Jon went on to remove and check the carb too.

The video below shows Jon making sure the static timing is aligned and that the rotary arm is pointing to cylinder 1 as it should. The video also shows the advance moving in the distributor when the vacuum is applied.

New on MyClassics.co.uk – 1973 Triumph Stag

If you’ve ever thought about owning a 1973 Triumph Stag, then now is the time to head over to MyClassics.co.uk as one has recently been listed for sale.

The car has been with its current owner since 2010 and is a past concours winner. Photos and details of the restoration work that has been undertaken by former owners are available, so this certainly sounds like a well-cared-for classic car.

The current owner feels that the Stag is not used enough so, hopefully, a new owner can be found who will be able to enjoy many miles in this beautiful car and get it back out onto the road where it belongs.

Out & About – 1973 Triumph TR6 in France

The 1973 Triumph TR6, which was restored in-house at the Bridge Classic Cars Suffolk HQ, has been out on its travels recently!

The car has been used on holiday in France by its owner and looks like the perfect companion for a countryside jaunt.

We love seeing our cars out there in the world being used and enjoyed!

Heating Up – Fixing the Heater on the 1968 Triumph TR5

The technicians in the Bridge Classic Cars workshop have been working on getting the heater system working properly on the 1968 Triumph TR5.

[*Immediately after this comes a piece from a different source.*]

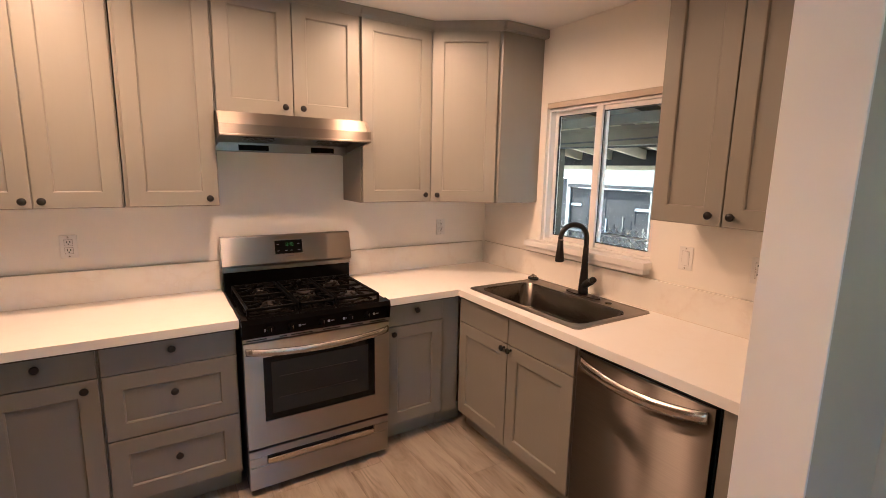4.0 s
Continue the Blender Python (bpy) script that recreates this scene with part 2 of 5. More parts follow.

Jon found the cable which controls the heater wasn’t working but also that the heater flaps had almost seized in the dashboard. Jon freed up the flaps and found the heater box had distorted slightly not allowing the direction flap to move freely but after some adjustments all was ok and then could work on replacing the heater cable into the dash.

Wiring Repairs – Fixing Some Wiring Issues with the 1968 Triumph TR5

The next step on the 1968 Triumph TR5 in the Bridge Classic Cars workshop was to resolve a few wiring issues.

Our technician Dave went through several of the systems and found a continuity issue with some of the wiring around the gearbox. The team traced it to a broken connector which was replaced and tested.